Recommendations based on "similar users liked..." clearly must wait. You can give out coupons or other incentives to survey respondents if you are absolutely committed to doing predictions based on user similarity.
There are two other ways to cold-start a recommendation engine.
Build a model yourself.
Get your suppliers to fill in key information to a skeleton model. (Also may require $ incentives.)
Lots of potential pitfalls in all of these, which are too common sense to mention.
As you might expect, there is no free lunch here. But think about it this way: recommendation engines are not a business plan. They merely enhance the business plan.
There are three things needed to address the Cold-Start Problem:
The data must have been profiled such that you have many different features (with product data the term used for 'feature' is often 'classification facets'). If you don't properly profile data as it comes in the door, your recommendation engine will stay 'cold' as it has nothing with which to classify recommendations.
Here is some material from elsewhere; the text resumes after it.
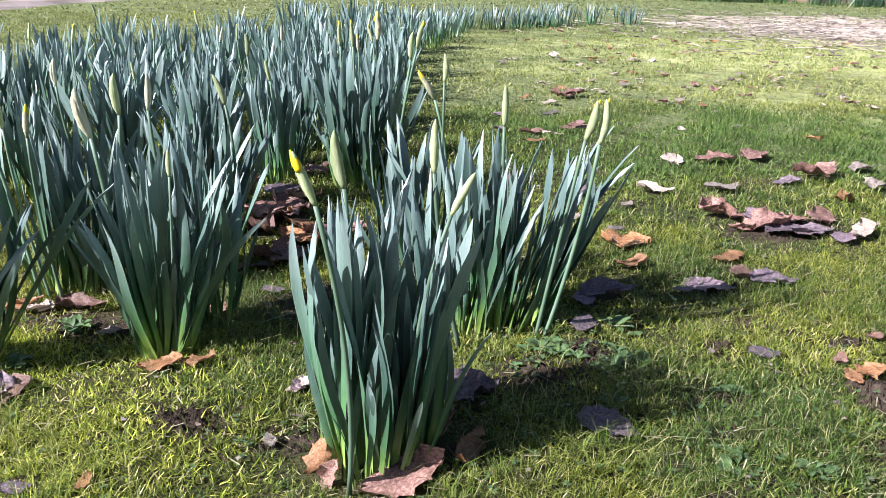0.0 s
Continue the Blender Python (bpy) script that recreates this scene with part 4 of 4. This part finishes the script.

MOST IMPORTANT: You need a user-feedback loop with which users can review the recommendations the personalization engine's suggestions. For example, Yes/No button for 'Was This Suggestion Helpful?' should queue a review of participants in one training dataset (i.e. the 'Recommend' training dataset) to another training dataset (i.e. DO NOT Recommend training dataset).
The model used for (Recommend/DO NOT Recommend) suggestions should never be considered to be a one-size-fits-all recommendation. In addition to classifying the product or service to suggest to a customer, how the firm classifies each specific customer matters too. If functioning properly, one should expect that customers with different features will get different suggestions for (Recommend/DO NOT Recommend) in a given situation. That would the 'personalization' part of personalization engines.